Wedbush’s Dan Ives says AI boom is only beginning, names 10 stocks he sees as winners

Wedbush’s Dan Ives says AI boom is only beginning, names 10 stocks he sees as winners

Artificial intelligence stocks are not overheating — they are just beginning to show their potential.

That is the view of Wedbush Securities analyst Dan Ives, who says Wall Street bears are mistaking a rapid technological shift for exuberance.

In his view, the scale of AI adoption and capital investment suggests that markets have not yet approached peak enthusiasm.

Speaking to Yahoo Finance, Ives argued that comparisons to the dot-com era overlook fundamentals that are more robust than in 1999.

Only a small share of companies today have incorporated AI into their systems.

In the US, adoption sits at roughly 3%, and worldwide it is closer to 1%, he noted.

For Ives, the noise of AI enthusiasm masks a simpler truth: the industry is still in its opening chapters.

Why Ives dismisses bubble warnings

Ives’ latest report builds on that argument, pointing to enterprise spending, government projects, and semiconductor shortages as the true drivers of valuations.

These conditions, he said, reflect structural demand rather than speculation.

At the height of the dot-com boom, the average tech stock traded at 30 times revenue with little product to back it up.

Today, the biggest AI players are companies with global customer bases and vast cash reserves.

A shortage of Nvidia processors underlines his argument.

Nvidia supplies chips to Amazon, Alphabet, Microsoft and other major technology platforms.

Ives believes this imbalance between supply and demand shows that AI infrastructure remains underbuilt, not overvalued.

He sees the supply chain lag as a sign that the market has yet to experience the scale of monetisation that lies ahead.

The companies he thinks will define the next decade

The Wedbush analyst highlights several firms that he believes are indispensable to AI’s next stage.

Microsoft (MSFT): Positioned to benefit most as companies integrate AI tools into everyday operations.

Palantir (PLTR): Increasingly indispensable for governments and corporates deploying AI-driven platforms.

Nvidia (NVDA): Supplies the chips behind the majority of global AI development and infrastructure.

Advanced Micro Devices (AMD): Poised to expand share as it competes more aggressively with Nvidia amid soaring chip demand.

Tesla (TSLA): Banking on autonomous technology and robotaxi services to anchor its next phase of growth.

Apple (AAPL): Expected to shape consumer-facing AI through its hardware ecosystem and tightly integrated software.

Meta (META): Early AI investment now feeding into monetisation efforts across products and advertising.

Alphabet (GOOG): Gemini and in-house silicon give it a central role in the AI race alongside leading chip suppliers.

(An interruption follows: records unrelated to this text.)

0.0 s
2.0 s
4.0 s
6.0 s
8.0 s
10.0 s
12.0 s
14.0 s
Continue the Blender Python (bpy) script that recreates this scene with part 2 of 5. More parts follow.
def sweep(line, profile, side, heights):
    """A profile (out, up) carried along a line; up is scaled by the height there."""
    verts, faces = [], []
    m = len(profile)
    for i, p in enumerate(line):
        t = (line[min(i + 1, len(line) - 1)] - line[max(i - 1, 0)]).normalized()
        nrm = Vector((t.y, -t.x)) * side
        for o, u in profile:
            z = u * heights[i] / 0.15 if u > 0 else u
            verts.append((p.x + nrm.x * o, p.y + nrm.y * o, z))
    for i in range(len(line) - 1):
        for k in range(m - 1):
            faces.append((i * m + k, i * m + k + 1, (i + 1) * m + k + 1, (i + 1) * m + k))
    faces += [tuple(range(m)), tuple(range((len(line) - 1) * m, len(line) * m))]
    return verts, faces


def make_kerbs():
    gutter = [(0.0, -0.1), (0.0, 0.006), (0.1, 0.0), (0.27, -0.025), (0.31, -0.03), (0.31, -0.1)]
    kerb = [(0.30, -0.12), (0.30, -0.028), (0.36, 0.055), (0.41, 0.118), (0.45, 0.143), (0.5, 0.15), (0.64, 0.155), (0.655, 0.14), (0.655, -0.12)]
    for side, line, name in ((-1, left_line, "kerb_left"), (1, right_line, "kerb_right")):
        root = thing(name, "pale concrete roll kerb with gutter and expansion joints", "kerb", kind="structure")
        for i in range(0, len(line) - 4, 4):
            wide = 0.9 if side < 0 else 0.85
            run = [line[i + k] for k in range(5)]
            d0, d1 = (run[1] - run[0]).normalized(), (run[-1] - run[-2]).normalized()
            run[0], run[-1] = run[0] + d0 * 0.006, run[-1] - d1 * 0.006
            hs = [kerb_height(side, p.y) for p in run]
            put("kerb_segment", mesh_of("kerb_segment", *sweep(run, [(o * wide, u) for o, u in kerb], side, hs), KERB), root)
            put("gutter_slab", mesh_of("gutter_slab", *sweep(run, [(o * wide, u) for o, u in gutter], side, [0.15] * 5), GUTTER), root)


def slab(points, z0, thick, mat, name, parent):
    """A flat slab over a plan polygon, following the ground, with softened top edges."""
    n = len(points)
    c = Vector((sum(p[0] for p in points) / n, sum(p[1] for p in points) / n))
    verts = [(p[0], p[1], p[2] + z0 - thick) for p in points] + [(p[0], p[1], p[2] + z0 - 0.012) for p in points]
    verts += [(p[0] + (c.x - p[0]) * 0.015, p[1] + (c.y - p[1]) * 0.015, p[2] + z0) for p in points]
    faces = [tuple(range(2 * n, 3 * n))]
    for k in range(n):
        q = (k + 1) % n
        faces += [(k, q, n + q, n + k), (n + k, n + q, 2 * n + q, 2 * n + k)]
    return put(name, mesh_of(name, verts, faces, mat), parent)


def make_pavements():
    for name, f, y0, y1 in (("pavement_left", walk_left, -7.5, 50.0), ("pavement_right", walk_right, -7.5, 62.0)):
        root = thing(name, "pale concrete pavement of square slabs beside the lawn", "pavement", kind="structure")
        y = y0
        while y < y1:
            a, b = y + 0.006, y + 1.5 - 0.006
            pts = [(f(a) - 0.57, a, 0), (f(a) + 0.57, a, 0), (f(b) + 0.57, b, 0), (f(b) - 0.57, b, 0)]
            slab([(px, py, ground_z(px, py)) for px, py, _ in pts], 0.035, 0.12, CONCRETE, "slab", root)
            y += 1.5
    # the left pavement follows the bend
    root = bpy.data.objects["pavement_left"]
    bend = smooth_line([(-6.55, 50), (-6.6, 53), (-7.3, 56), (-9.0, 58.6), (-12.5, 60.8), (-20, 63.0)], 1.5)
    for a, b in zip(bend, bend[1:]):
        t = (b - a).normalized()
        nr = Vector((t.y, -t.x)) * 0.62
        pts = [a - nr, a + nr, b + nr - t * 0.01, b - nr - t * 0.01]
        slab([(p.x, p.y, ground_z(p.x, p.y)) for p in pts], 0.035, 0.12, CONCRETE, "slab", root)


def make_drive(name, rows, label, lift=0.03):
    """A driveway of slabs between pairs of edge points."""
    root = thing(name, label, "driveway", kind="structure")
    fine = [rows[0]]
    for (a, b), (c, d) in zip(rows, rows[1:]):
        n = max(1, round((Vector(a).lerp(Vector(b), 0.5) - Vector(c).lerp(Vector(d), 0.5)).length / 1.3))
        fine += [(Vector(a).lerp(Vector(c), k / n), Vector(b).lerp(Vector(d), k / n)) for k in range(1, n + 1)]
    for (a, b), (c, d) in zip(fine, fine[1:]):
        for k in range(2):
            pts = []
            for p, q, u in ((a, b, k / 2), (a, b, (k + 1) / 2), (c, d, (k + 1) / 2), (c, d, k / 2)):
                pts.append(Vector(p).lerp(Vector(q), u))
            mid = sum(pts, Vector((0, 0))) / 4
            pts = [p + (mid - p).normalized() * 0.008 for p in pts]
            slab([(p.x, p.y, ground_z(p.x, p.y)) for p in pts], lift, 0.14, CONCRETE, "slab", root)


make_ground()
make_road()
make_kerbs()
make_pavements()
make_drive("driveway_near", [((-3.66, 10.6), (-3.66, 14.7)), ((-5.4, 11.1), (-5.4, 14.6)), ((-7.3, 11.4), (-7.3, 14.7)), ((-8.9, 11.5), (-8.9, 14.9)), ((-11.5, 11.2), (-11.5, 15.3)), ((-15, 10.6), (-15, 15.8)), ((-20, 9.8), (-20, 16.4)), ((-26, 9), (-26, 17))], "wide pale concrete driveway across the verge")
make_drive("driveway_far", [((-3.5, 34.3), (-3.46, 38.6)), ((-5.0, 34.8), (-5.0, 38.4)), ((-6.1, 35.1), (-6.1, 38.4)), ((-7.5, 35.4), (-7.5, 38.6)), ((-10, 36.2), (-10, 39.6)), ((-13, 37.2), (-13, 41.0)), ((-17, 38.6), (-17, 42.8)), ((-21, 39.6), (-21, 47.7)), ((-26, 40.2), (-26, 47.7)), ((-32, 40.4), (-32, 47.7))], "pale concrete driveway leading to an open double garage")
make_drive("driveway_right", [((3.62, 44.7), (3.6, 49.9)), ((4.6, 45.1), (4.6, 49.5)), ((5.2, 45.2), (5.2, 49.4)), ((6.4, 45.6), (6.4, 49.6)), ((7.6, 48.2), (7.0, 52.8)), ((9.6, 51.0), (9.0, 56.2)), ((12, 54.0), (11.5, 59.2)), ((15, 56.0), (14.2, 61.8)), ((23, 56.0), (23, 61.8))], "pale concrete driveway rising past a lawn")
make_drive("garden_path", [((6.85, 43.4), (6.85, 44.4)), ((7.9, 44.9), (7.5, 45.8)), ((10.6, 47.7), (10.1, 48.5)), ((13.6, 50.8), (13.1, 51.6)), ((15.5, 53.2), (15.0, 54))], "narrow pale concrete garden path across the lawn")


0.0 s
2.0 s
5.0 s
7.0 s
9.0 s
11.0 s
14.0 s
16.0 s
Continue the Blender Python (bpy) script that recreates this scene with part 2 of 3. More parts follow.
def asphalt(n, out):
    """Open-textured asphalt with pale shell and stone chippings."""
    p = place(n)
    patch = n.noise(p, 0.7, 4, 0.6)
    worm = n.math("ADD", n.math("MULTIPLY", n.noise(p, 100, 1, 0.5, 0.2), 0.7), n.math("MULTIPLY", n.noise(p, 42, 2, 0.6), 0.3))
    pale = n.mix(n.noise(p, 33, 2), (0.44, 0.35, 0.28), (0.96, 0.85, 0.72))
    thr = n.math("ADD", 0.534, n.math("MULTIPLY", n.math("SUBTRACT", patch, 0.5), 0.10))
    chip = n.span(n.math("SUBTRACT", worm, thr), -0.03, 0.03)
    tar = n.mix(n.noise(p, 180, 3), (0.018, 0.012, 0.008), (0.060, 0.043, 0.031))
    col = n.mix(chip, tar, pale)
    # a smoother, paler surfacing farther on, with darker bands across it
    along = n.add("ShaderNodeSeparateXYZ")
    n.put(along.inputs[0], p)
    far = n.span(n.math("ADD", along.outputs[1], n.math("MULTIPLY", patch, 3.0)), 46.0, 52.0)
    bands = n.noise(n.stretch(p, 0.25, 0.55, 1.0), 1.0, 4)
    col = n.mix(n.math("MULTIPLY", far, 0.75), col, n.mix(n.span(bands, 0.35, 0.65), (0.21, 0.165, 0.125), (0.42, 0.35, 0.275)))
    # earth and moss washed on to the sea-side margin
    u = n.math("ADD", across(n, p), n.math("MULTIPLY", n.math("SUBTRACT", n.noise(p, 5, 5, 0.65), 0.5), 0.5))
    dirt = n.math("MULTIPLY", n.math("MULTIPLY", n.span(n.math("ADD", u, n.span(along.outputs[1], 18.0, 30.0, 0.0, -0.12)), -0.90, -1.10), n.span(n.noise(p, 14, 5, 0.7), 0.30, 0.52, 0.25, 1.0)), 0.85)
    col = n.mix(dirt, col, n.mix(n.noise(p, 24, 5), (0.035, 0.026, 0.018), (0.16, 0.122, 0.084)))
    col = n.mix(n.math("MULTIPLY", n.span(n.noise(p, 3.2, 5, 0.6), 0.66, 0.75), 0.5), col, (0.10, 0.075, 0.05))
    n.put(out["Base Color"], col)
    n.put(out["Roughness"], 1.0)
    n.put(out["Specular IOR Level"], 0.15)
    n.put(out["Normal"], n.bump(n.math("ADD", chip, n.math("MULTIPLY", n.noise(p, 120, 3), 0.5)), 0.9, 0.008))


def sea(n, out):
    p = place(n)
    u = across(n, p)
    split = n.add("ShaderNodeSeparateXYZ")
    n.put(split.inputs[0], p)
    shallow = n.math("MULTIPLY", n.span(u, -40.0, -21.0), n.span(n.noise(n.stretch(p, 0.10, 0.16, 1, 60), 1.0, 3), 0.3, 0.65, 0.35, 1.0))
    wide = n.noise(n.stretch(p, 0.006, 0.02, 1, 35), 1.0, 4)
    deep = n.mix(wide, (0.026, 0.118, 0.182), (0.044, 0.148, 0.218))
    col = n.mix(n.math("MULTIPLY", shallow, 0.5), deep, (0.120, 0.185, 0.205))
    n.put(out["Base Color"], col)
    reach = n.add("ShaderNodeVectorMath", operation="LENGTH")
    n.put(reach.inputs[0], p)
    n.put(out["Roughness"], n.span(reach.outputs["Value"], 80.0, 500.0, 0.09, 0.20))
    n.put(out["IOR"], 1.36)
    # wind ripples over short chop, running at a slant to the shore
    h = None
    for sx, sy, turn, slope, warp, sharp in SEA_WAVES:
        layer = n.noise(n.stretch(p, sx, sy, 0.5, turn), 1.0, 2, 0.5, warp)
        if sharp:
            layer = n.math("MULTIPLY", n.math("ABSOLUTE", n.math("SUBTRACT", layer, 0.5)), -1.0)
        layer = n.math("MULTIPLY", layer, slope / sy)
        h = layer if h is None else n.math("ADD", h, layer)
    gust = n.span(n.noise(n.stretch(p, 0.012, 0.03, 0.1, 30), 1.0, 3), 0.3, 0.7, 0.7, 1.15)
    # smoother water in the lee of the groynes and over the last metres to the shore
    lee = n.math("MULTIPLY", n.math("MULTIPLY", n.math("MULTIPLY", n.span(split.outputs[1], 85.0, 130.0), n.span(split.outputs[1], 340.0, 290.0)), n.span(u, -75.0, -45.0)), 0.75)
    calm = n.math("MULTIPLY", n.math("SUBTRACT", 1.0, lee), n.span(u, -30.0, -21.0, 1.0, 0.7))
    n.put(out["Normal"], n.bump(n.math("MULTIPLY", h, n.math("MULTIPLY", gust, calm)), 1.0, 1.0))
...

CrowdStrike (CRWD): Security platform built on AI capabilities that enterprises rely on for threat defence.

Palo Alto Networks (PANW): Integrates AI across its security suite, a strategy aimed at accelerating long-term expansion.

Absent from the top tier are Amazon, Salesforce, IBM and Intel.

Ives does not dismiss their prospects, placing them instead in a broader set of 30 companies likely to benefit from the AI wave.

He suggests they lack structural leverage that could define the sector. Their roles, he said, may be supportive rather than revolutionary.

Why the cycle may run for years

Ives expects global AI-linked capital expenditure to reach $550–600 billion by 2026, with further spending momentum from public systems and enterprise technology.

With less than 5% of US businesses meaningfully using AI, he argues the market is early rather than overheated. The analogy he offers is simple: the party has only just begun.